DIRECTIONS - Write out the entire listing below exactly as it appears, minus any pictures.

DATA -
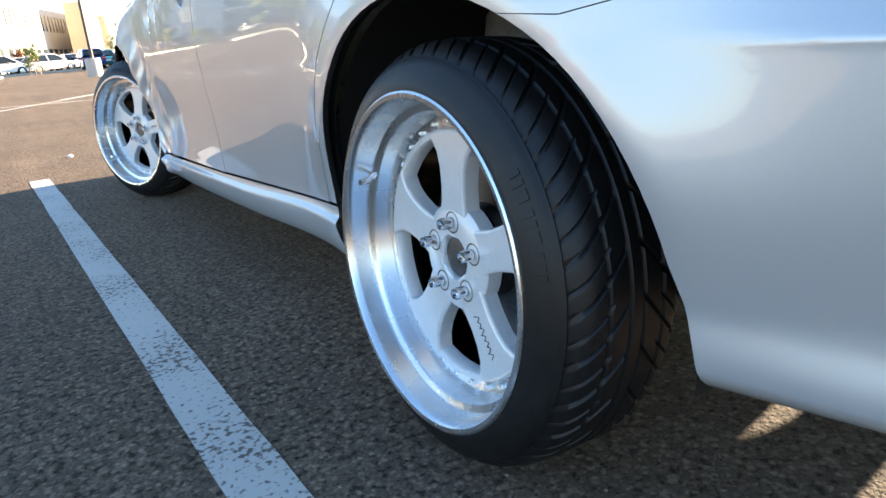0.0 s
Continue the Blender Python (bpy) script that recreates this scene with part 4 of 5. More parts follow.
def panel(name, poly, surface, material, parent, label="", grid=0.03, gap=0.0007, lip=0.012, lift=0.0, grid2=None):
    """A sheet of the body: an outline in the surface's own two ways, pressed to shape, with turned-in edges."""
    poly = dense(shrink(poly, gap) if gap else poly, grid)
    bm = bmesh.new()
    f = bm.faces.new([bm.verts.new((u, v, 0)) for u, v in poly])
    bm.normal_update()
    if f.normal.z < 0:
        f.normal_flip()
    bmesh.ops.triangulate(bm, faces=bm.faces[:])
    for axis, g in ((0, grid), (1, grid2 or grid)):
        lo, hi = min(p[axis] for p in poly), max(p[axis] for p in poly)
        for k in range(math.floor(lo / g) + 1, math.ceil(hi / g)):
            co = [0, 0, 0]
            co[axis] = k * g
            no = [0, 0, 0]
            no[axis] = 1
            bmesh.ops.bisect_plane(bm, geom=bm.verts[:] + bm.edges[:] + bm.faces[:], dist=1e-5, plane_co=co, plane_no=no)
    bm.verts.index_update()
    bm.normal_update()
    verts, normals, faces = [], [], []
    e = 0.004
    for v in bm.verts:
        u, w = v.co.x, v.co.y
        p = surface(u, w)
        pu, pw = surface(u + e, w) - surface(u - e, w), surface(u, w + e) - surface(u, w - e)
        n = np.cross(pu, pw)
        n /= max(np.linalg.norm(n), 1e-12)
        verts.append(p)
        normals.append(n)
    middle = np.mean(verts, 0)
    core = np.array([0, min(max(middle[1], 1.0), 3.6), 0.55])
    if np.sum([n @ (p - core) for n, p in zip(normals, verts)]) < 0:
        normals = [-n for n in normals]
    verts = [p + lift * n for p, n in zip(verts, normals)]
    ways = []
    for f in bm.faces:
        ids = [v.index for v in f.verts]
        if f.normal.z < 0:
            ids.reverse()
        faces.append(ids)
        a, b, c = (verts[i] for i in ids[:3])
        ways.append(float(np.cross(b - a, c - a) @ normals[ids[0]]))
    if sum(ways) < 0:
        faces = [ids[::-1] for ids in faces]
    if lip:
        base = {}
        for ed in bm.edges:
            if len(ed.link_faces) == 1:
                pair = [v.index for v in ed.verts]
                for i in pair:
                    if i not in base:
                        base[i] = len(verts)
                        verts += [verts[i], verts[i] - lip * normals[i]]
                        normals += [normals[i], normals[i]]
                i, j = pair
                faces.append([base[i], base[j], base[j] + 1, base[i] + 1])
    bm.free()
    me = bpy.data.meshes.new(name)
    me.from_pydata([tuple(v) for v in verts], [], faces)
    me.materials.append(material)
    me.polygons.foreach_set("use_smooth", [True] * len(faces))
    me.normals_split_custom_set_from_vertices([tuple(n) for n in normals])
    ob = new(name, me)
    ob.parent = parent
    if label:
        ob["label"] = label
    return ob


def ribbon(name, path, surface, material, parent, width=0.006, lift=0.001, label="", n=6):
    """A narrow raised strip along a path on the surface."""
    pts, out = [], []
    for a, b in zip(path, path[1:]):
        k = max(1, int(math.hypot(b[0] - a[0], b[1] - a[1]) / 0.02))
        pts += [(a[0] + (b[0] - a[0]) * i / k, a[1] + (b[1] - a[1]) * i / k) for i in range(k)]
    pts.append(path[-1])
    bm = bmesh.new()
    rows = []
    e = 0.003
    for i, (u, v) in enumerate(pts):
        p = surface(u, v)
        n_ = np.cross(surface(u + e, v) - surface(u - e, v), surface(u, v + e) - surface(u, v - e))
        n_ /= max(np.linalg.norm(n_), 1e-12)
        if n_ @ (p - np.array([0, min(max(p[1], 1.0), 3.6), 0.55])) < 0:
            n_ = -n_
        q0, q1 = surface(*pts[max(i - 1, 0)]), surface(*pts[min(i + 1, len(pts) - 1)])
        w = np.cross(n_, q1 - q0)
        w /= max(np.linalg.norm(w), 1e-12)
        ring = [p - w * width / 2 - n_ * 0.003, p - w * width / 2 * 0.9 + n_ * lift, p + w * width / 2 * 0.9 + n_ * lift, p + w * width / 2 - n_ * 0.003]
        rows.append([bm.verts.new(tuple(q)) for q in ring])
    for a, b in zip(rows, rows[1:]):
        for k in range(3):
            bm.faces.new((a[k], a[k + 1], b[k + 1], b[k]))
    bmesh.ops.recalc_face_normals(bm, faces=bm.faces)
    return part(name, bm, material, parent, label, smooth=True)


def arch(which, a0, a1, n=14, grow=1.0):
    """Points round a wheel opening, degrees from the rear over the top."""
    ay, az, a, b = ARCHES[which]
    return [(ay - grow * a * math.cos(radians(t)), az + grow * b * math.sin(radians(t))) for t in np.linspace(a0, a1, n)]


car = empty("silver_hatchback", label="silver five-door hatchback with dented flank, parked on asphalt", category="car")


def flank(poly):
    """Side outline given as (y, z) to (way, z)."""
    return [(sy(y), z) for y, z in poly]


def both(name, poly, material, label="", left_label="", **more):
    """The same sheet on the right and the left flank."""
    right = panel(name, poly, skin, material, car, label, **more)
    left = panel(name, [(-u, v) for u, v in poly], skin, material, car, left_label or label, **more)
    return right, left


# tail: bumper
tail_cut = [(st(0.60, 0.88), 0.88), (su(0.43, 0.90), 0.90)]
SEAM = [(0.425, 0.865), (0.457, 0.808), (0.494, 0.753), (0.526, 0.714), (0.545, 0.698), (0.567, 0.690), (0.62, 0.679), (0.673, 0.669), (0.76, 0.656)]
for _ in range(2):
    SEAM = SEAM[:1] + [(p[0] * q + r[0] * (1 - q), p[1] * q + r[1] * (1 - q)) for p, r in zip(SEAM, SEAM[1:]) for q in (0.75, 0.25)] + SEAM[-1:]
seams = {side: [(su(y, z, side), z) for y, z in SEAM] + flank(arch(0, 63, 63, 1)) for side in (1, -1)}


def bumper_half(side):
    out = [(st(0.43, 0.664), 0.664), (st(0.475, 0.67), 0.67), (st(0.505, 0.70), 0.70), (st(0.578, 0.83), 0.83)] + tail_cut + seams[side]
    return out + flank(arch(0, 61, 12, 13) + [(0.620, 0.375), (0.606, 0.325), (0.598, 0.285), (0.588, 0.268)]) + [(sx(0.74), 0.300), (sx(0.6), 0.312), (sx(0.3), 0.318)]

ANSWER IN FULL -
0.0 s
Continue the Blender Python (bpy) script that recreates this scene with part 4 of 5. More parts follow.
def panel(name, poly, surface, material, parent, label="", grid=0.03, gap=0.0007, lip=0.012, lift=0.0, grid2=None):
    """A sheet of the body: an outline in the surface's own two ways, pressed to shape, with turned-in edges."""
    poly = dense(shrink(poly, gap) if gap else poly, grid)
    bm = bmesh.new()
    f = bm.faces.new([bm.verts.new((u, v, 0)) for u, v in poly])
    bm.normal_update()
    if f.normal.z < 0:
        f.normal_flip()
    bmesh.ops.triangulate(bm, faces=bm.faces[:])
    for axis, g in ((0, grid), (1, grid2 or grid)):
        lo, hi = min(p[axis] for p in poly), max(p[axis] for p in poly)
        for k in range(math.floor(lo / g) + 1, math.ceil(hi / g)):
            co = [0, 0, 0]
            co[axis] = k * g
            no = [0, 0, 0]
            no[axis] = 1
            bmesh.ops.bisect_plane(bm, geom=bm.verts[:] + bm.edges[:] + bm.faces[:], dist=1e-5, plane_co=co, plane_no=no)
    bm.verts.index_update()
    bm.normal_update()
    verts, normals, faces = [], [], []
    e = 0.004
    for v in bm.verts:
        u, w = v.co.x, v.co.y
        p = surface(u, w)
        pu, pw = surface(u + e, w) - surface(u - e, w), surface(u, w + e) - surface(u, w - e)
        n = np.cross(pu, pw)
        n /= max(np.linalg.norm(n), 1e-12)
        verts.append(p)
        normals.append(n)
    middle = np.mean(verts, 0)
    core = np.array([0, min(max(middle[1], 1.0), 3.6), 0.55])
    if np.sum([n @ (p - core) for n, p in zip(normals, verts)]) < 0:
        normals = [-n for n in normals]
    verts = [p + lift * n for p, n in zip(verts, normals)]
    ways = []
    for f in bm.faces:
        ids = [v.index for v in f.verts]
        if f.normal.z < 0:
            ids.reverse()
        faces.append(ids)
        a, b, c = (verts[i] for i in ids[:3])
        ways.append(float(np.cross(b - a, c - a) @ normals[ids[0]]))
    if sum(ways) < 0:
        faces = [ids[::-1] for ids in faces]
    if lip:
        base = {}
        for ed in bm.edges:
            if len(ed.link_faces) == 1:
                pair = [v.index for v in ed.verts]
                for i in pair:
                    if i not in base:
                        base[i] = len(verts)
                        verts += [verts[i], verts[i] - lip * normals[i]]
                        normals += [normals[i], normals[i]]
                i, j = pair
                faces.append([base[i], base[j], base[j] + 1, base[i] + 1])
    bm.free()
    me = bpy.data.meshes.new(name)
    me.from_pydata([tuple(v) for v in verts], [], faces)
    me.materials.append(material)
    me.polygons.foreach_set("use_smooth", [True] * len(faces))
    me.normals_split_custom_set_from_vertices([tuple(n) for n in normals])
    ob = new(name, me)
    ob.parent = parent
    if label:
        ob["label"] = label
    return ob


def ribbon(name, path, surface, material, parent, width=0.006, lift=0.001, label="", n=6):
    """A narrow raised strip along a path on the surface."""
    pts, out = [], []
    for a, b in zip(path, path[1:]):
        k = max(1, int(math.hypot(b[0] - a[0], b[1] - a[1]) / 0.02))
        pts += [(a[0] + (b[0] - a[0]) * i / k, a[1] + (b[1] - a[1]) * i / k) for i in range(k)]
    pts.append(path[-1])
    bm = bmesh.new()
    rows = []
    e = 0.003
    for i, (u, v) in enumerate(pts):
        p = surface(u, v)
        n_ = np.cross(surface(u + e, v) - surface(u - e, v), surface(u, v + e) - surface(u, v - e))
        n_ /= max(np.linalg.norm(n_), 1e-12)
        if n_ @ (p - np.array([0, min(max(p[1], 1.0), 3.6), 0.55])) < 0:
            n_ = -n_
        q0, q1 = surface(*pts[max(i - 1, 0)]), surface(*pts[min(i + 1, len(pts) - 1)])
        w = np.cross(n_, q1 - q0)
        w /= max(np.linalg.norm(w), 1e-12)
        ring = [p - w * width / 2 - n_ * 0.003, p - w * width / 2 * 0.9 + n_ * lift, p + w * width / 2 * 0.9 + n_ * lift, p + w * width / 2 - n_ * 0.003]
        rows.append([bm.verts.new(tuple(q)) for q in ring])
    for a, b in zip(rows, rows[1:]):
        for k in range(3):
            bm.faces.new((a[k], a[k + 1], b[k + 1], b[k]))
    bmesh.ops.recalc_face_normals(bm, faces=bm.faces)
    return part(name, bm, material, parent, label, smooth=True)


def arch(which, a0, a1, n=14, grow=1.0):
    """Points round a wheel opening, degrees from the rear over the top."""
    ay, az, a, b = ARCHES[which]
    return [(ay - grow * a * math.cos(radians(t)), az + grow * b * math.sin(radians(t))) for t in np.linspace(a0, a1, n)]


car = empty("silver_hatchback", label="silver five-door hatchback with dented flank, parked on asphalt", category="car")


def flank(poly):
    """Side outline given as (y, z) to (way, z)."""
    return [(sy(y), z) for y, z in poly]


def both(name, poly, material, label="", left_label="", **more):
    """The same sheet on the right and the left flank."""
    right = panel(name, poly, skin, material, car, label, **more)
    left = panel(name, [(-u, v) for u, v in poly], skin, material, car, left_label or label, **more)
    return right, left


# tail: bumper
tail_cut = [(st(0.60, 0.88), 0.88), (su(0.43, 0.90), 0.90)]
SEAM = [(0.425, 0.865), (0.457, 0.808), (0.494, 0.753), (0.526, 0.714), (0.545, 0.698), (0.567, 0.690), (0.62, 0.679), (0.673, 0.669), (0.76, 0.656)]
for _ in range(2):
    SEAM = SEAM[:1] + [(p[0] * q + r[0] * (1 - q), p[1] * q + r[1] * (1 - q)) for p, r in zip(SEAM, SEAM[1:]) for q in (0.75, 0.25)] + SEAM[-1:]
seams = {side: [(su(y, z, side), z) for y, z in SEAM] + flank(arch(0, 63, 63, 1)) for side in (1, -1)}


def bumper_half(side):
    out = [(st(0.43, 0.664), 0.664), (st(0.475, 0.67), 0.67), (st(0.505, 0.70), 0.70), (st(0.578, 0.83), 0.83)] + tail_cut + seams[side]
    return out + flank(arch(0, 61, 12, 13) + [(0.620, 0.375), (0.606, 0.325), (0.598, 0.285), (0.588, 0.268)]) + [(sx(0.74), 0.300), (sx(0.6), 0.312), (sx(0.3), 0.318)]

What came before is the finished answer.